> _Request_:
Go through the listing and set it down exactly, leaving out its pictures.

> _Source excerpt_:
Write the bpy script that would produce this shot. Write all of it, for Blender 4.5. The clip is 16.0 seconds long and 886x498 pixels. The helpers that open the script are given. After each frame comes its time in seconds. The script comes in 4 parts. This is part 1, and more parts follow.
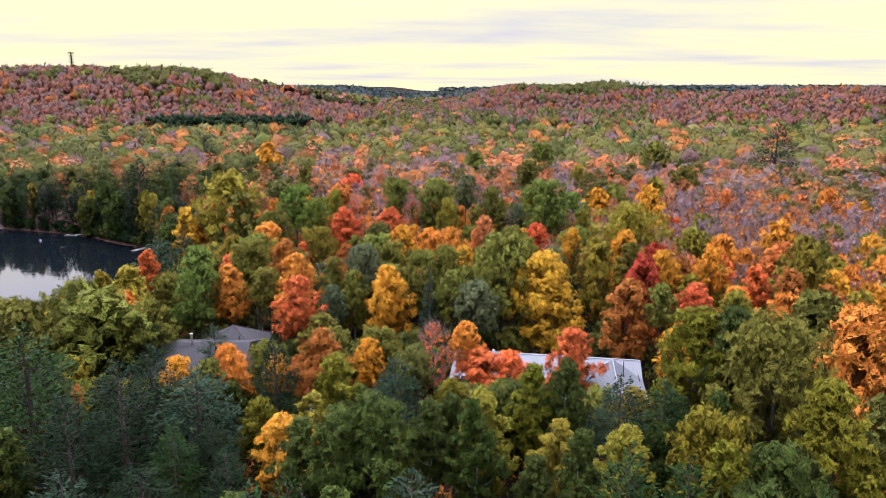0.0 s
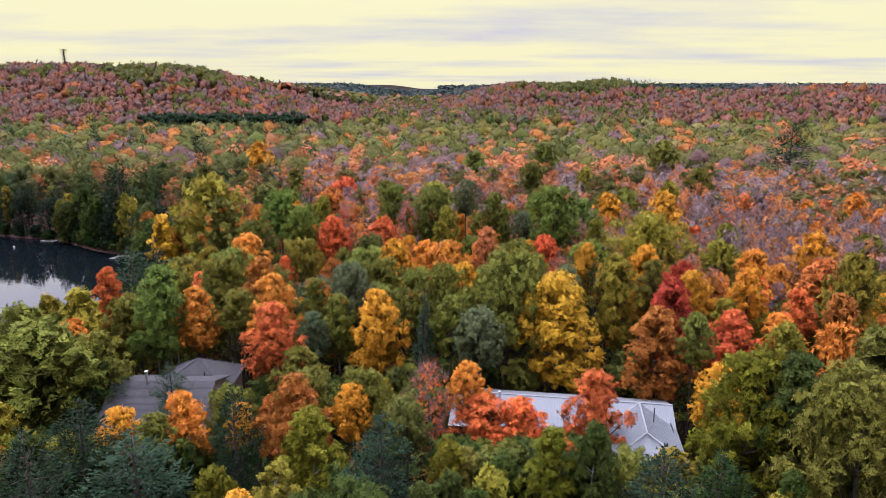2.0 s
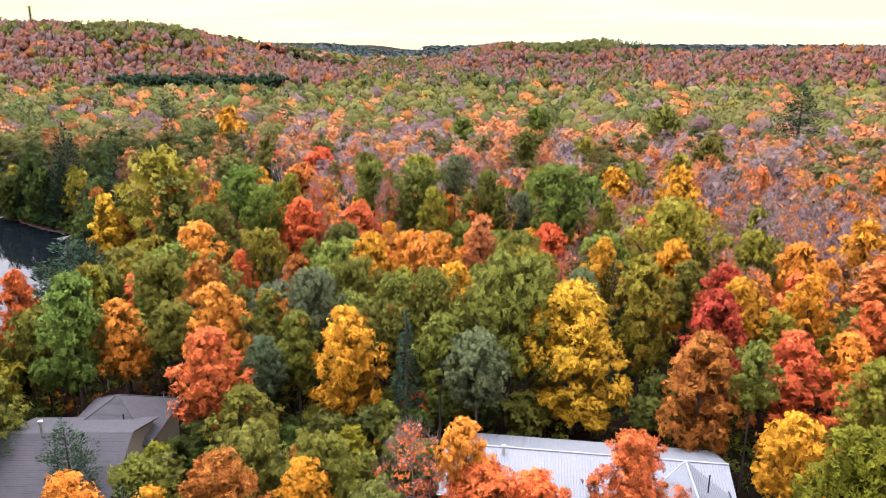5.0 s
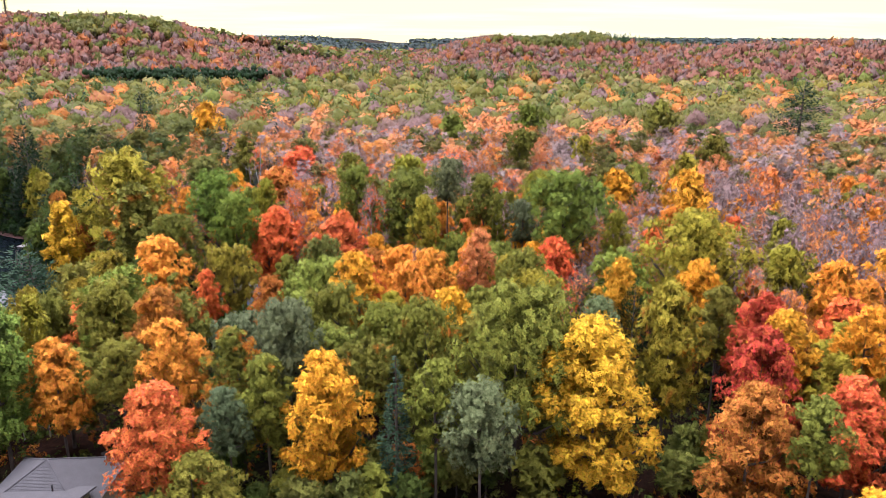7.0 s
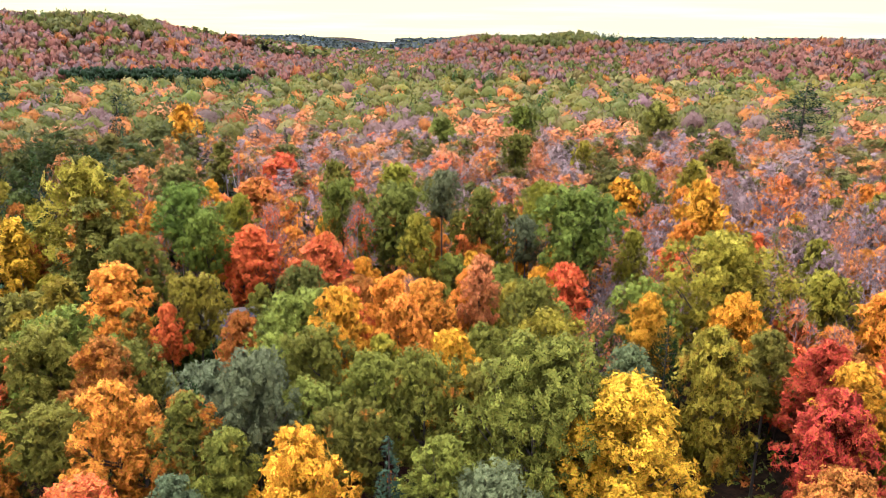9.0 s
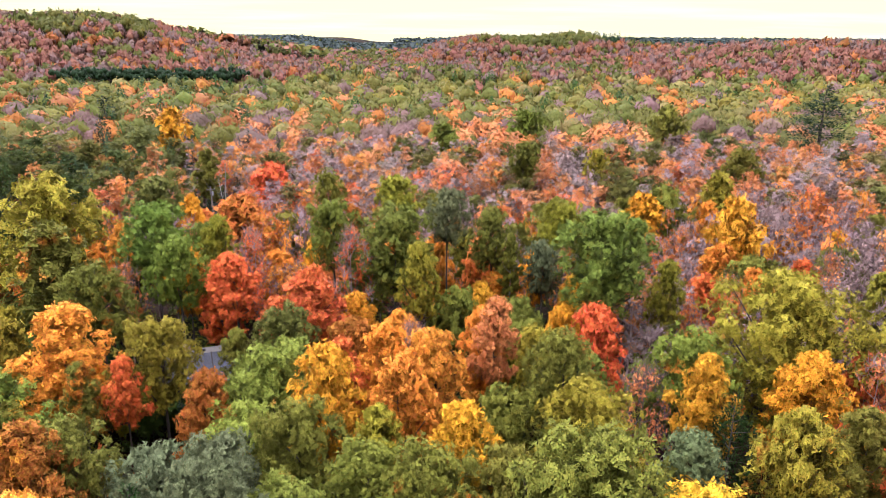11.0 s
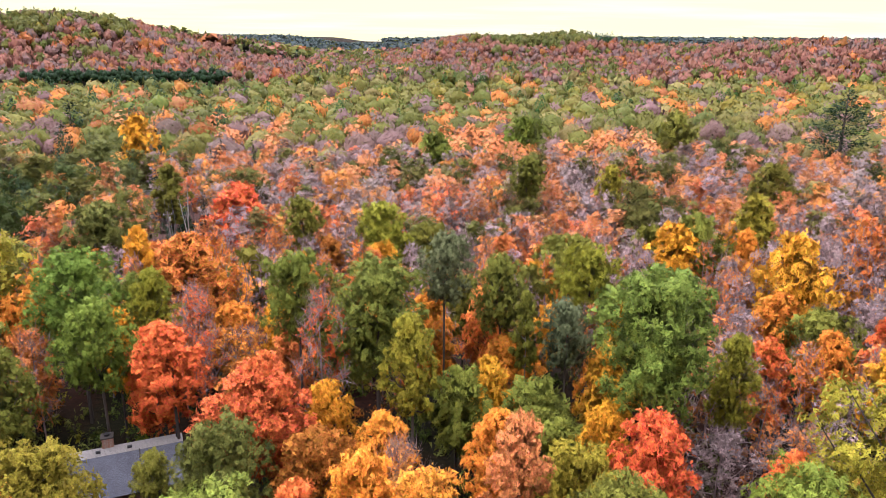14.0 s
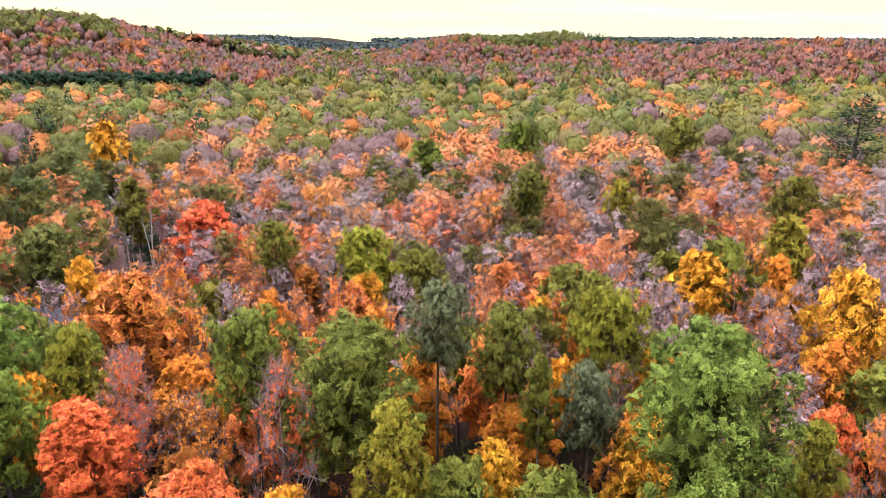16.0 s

> _Solved problem_:
Write the bpy script that would produce this shot. Write all of it, for Blender 4.5. The clip is 16.0 seconds long and 886x498 pixels. The helpers that open the script are given. After each frame comes its time in seconds. The script comes in 4 parts. This is part 1, and more parts follow.
0.0 s
2.0 s
5.0 s
7.0 s
9.0 s
11.0 s
14.0 s
16.0 s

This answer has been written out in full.